Virginia is passionate about Orange County's rich and diverse history and the people who have made it home. As a neighbor, a teacher, and a member of this community, she joins the Education Committee to help foster programs that reflect the full history of Asian Americans in Southern California and beyond. She is committed to making this museum a place where families and visitors of all backgrounds can connect with stories that matter.

Virginia believes that museums, like classrooms, have the power to change how we connect to the world and each other.

Dr. Natalie A. Tran

Natalie A. Tran

Dr. Natalie Tran is currently the Director of NRCAL and has completed her PhD in Education in Educational Leadership and Policy Analysis from the University of Wisconsin. Dr. Tran currently serves as CSUF Associate Professor of Educational Leadership, Department chair of Secondary Education and founder of the Vietnamese American Education Advisory Council, which was created to seek input from the community to develop the Vietnamese Bachelor's degree, credential pathway, and bilingual authorization at CSUF. Dr. Tran is also a heritage speaker of Vietnamese.

Currently, she serves as a Co-Principal Investigator for an NSF-funded project to develop Spanish-English dual language immersion curriculum and provide teacher training to improve math and science achievement among middle school, low income Latino students. She teaches Research Support Seminars: Linking Research to Problems of Practice and Connecting Research Questions to Scholarship in the doctoral program at CSUF. She will also provide support for NRCAL's research activities.

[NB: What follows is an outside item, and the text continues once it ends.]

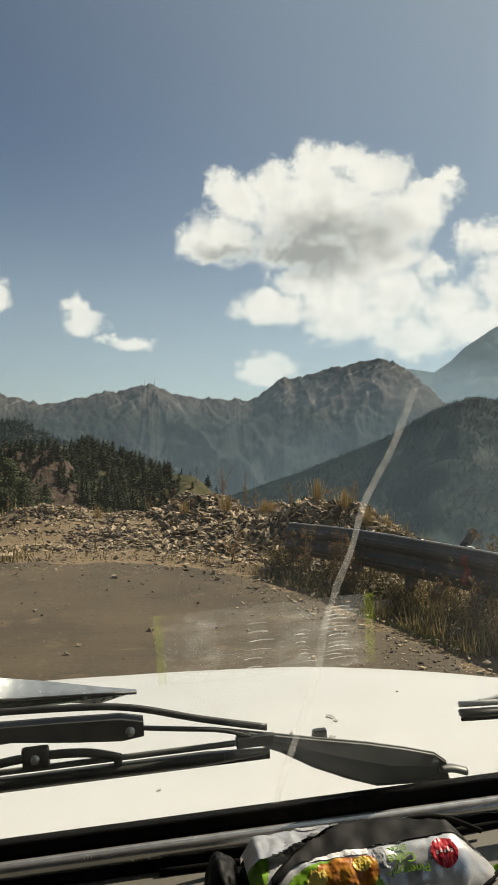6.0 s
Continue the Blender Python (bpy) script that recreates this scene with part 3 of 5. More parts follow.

Dr. Tran was honored as a Community Hero Award Recipient on May 29, 2014 for her extraordinary dedication and contribution to the diverse Orange County community. Working at the intersection of research, area studies, the preservation and devotion to diversity, and public dissemination of knowledge, she understands the multiple roles necessary to be successful as the director of NRCAL, and can lead the center to marked success as an invaluable nationally-reaching resource for educators.